Well you probably don’t need to know how it works internally, that’s the block and the chain bit, in the same way that you probably don’t need to know how a relational database works internally.
What you probably need to know is what a system built on a blockchain looks like and how that’s different from a system built using a normal computer system.
Before starting it is worth explaining that a blockchain is a database of whatever is of interest, a set of valid transactions that can be done to that data, and a set of computers that run all this.
Difference 1: It’s not a single computer
A blockchain system isn’t implemented on a single computer, it is a set of computers where each is a node in the blockchain network. The blockchain runs across all the nodes.
This means that a blockchain is highly resilient as its multiple nodes make it inherently fault tolerant and fully redundant.
Difference 2: All the data is everywhere
There is no single central copy of the data. Each and every node has a complete copy of all the data. This is a fully distributed database. In fact, each node also has all the historical copies of the data too. This means that all the data has multiple copies, as in replication, and there is no need for backups as no all previous copies are kept.
Having all these multiple copies of data across all the nodes also means that it is very difficult for someone to hack or change the data as to do so they’d have to change all the copies on all the nodes. This is why they refer to the blockchain as an “immutable record of whatever” as it contains the complete set of data and can’t be changed.
One of the key strengths of a blockchain system is its claim of integrity and trustworthiness. Immutability is a major factor in supporting that claim.
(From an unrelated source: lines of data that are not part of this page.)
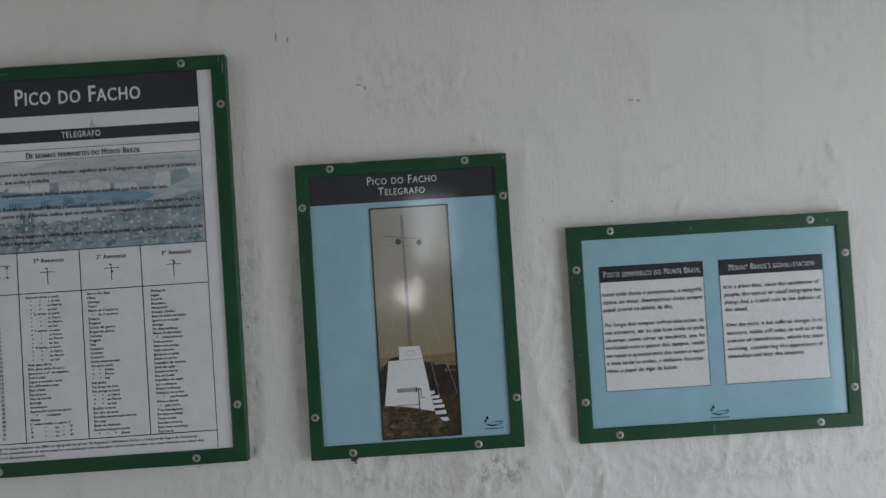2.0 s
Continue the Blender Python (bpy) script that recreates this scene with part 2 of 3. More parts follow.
def rise(x, z):
    """Unevenness of the hand-laid plaster, in metres."""
    rough = 0.26 + 0.98 * min(1, max(0, (1.92 - z) / 0.42)) * min(1, max(0, (x + 0.4) / 0.7))
    v = 0.0040 * noise.noise((x * 2.3, z * 2.1, 0.3)) + 0.0012 * noise.noise((x * 6.0 + z * 1.5, z * 4.0, 4.1))
    where = min(1, max(0, 0.35 + 1.7 * noise.noise((x * 5.3, z * 4.1, 11.3))))
    ridge = 1 - abs(noise.noise((x * 15 + 3.0 * noise.noise((x * 6, z * 6, 1.7)), z * 9.5, 8.7)))
    v += rough * where * 0.0018 * (ridge ** 5 - 0.25)
    ridge = 1 - abs(noise.noise((x * 33 - 5 * z, z * 17, 2.2)))
    where = min(1, max(0, 0.3 + 1.6 * noise.noise((x * 8.3, z * 7.1, 21.3))))
    v += rough * where * 0.0017 * (ridge ** 7 - 0.2)
    pit = noise.noise((x * 26, z * 22, 6.6))
    v += 0.0024 * max(0, pit - 0.45) / 0.4 * (0.4 + rough)
    fine = noise.noise((x * 52, z * 34, 3.3))
    v += 0.0007 * rough * (fine + 0.6 * noise.noise((x * 95, z * 70, 5.3)))
    # crusty burrs left by the brush, thickest below and right of the signs
    crust = min(1, max(0, 0.25 + 1.5 * noise.noise((x * 9.0, z * 6.0, 31.3)) + max(0, 1.62 - z) * 2.2))
    burr = 1 - abs(noise.noise((x * 70 + 2.5 * noise.noise((x * 25, z * 25, 3.1)), z * 36 - 9 * x, 12.4)))
    v += rough * crust * 0.0011 * (burr ** 6 - 0.2)
    knob = noise.noise((x * 90 - 20 * z, z * 60, 17.7))
    v += rough * crust * 0.0014 * max(0, knob - 0.25)
    v -= 0.0016 * max(0, -pit - 0.5) / 0.4 * (0.4 + rough)
    return v + lumps(x, z)


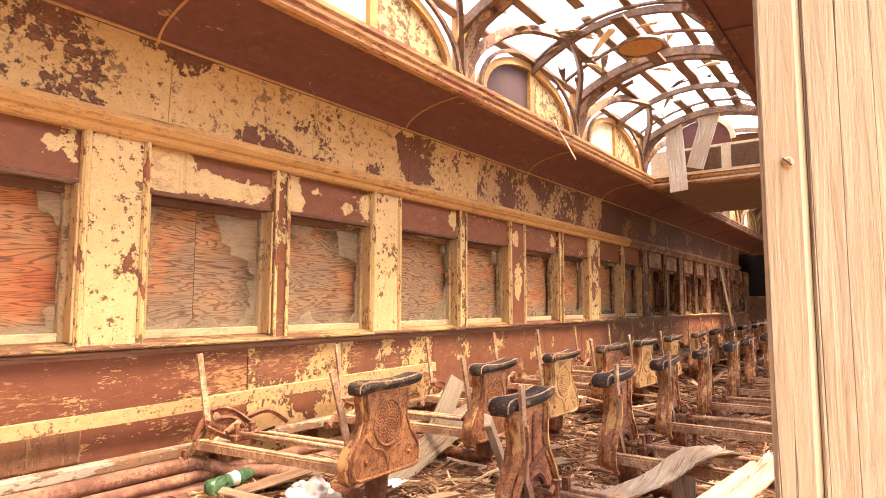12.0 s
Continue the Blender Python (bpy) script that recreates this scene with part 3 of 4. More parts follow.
def build_windows():
    n = 0
    for k in BAYS:
        x = 1.16 + k * P
        for i, (u, v) in enumerate(((x + 0.30, x + 1.02), (x + 1.13, x + P))):
            n += 1
            w = empty("window_%d" % n)
            tagged(w, "carriage window with broken dirty glass, boarded up behind with plywood", "window", "boarded windows", "structure")
            y = WALL + 0.085
            for name, (a, b, c, d, ya, yb), mt in (
                    ("sash_stile", (u, u + 0.034, SILL, HEAD - 0.012, y, y + 0.04), M_SASH), ("sash_stile", (v - 0.034, v, SILL, HEAD - 0.012, y, y + 0.04), M_SASH),
                    ("sash_rail", (u + 0.034, v - 0.034, SILL, SILL + 0.04, y, y + 0.04), M_RAIL), ("sash_rail", (u + 0.034, v - 0.034, HEAD - 0.052, HEAD - 0.012, y, y + 0.04), M_EDGE_SHADE),
                    ("jamb", (u, u + 0.012, SILL, HEAD - 0.012, WALL + 0.014, y), M_JAMB), ("jamb", (v - 0.012, v, SILL, HEAD - 0.012, WALL + 0.014, y), M_JAMB)):
                # far sashes and jambs take the same painted-in shade
                part(name, boxm(a, b, ya, yb, c, d, 0.003), mt if k < 4 else M_FAR_SHADE, w)
            for a, b in (((u - 0.02, u + 0.33), (u + 0.333, v + 0.02)) if (k, i) == (0, 0) else ((u - 0.02, v + 0.02),)):
                part("plywood_board", boxm(a, b, y + 0.075, y + 0.09, SILL - 0.02, HEAD + 0.02), M_PLYG if (k, i) == (0, 0) else M_PLYT if k >= 0 else M_PLY, w, "weathered stained plywood")
            # what is left of the glass
            W, H = v - u - 0.064, HEAD - SILL - 0.085
            inner, outer = jag_loop(W, H, rnd, LEFT_GLASS.get((k, i)))
            bm = bmesh.new()
            cx, cz = (u + v) / 2, (SILL + HEAD - 0.012) / 2
            A = [bm.verts.new((cx + p[0], y + 0.02, cz + p[1])) for p in inner]
            B = [bm.verts.new((cx + p[0], y + 0.02, cz + p[1])) for p in outer]
            for j in range(len(A)):
                bm.faces.new((A[j], A[(j + 1) % len(A)], B[(j + 1) % len(A)], B[j]))
            g = part("glass_shards", bm, M_GLASS, w, "jagged remains of a dirty pane")
            g.visible_shadow = False
            md = g.modifiers.new("thick", 'SOLIDIFY')
            md.thickness = 0.004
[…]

Difference 3: Data is not updated across the network, but rather the same transactions are applied on each node
This is a subtle but important difference.
If I have a blockchain that is storing the ownership of diamonds and I have a transaction which allows the ownership of a diamond to change between two parties, then when I execute the transaction on my node to say transfer a specific diamond which is currently owned by John to Peter, the node sends out the same transaction to all the other nodes.
This is different than executing the transaction on my node and then updating the database directly across all the nodes to say that the specific diamond is now owned by Peter.
By executing the transaction, rather than just updating the database, each node checks the current state, that the diamond is currently owned by John, executes the transfer of ownership, changing the ownership of the diamond to Peter, but it also then checks that the final state matches the final state from all the other nodes, that the diamond is now owned by Peter.
In effect each node applies the same transaction and then checks that the results are the same.
If I were to change my local node somehow to alter the transfer of ownership operation to make me the owner of all diamonds that were transferred irrespective of the intended new owner, then the transaction would be rejected as the other nodes would detect something amiss.
This further strengthens the integrity and trustworthiness claim as the operation of the block chain is cross-checked between all the nodes.
Difference 4: There is no single point of control
Each node operates independently. When an issue on the blockchain is detected where results don’t cross-check, there isn’t a single super node that arbitrates, instead the result that most of the nodes have is deemed to be correct and that is then agreed. This is termed decentralised consensus.
This perceived independence of any particular party or body is another factor in the belief that the blockchain operates honestly, has integrity, and is trustworthy. This of course is only true if indeed there is no overall controlling body and that the blockchain consists of a number of parties, each with their own node or set of nodes.
The blockchain approach of an immutable record, agreement by consensus, and independence make it an ideal platform to implement decentralised systems, addressing the issues that some people have with existing proprietary centralised systems that are under the full control of a corporate or government organisation where the organisation can change rules without consultation and are exposed to fraud or hacking.
Blockchain is currently heavily promoted on the basis that a blockchain solution is guaranteed to be more “true” and trustworthy because of the inherent nature of blockchain.
However, this is only true if it involves a number of parties, each of which are custodians of their own copy of the data and they play their part in ensuring integrity across the blockchain.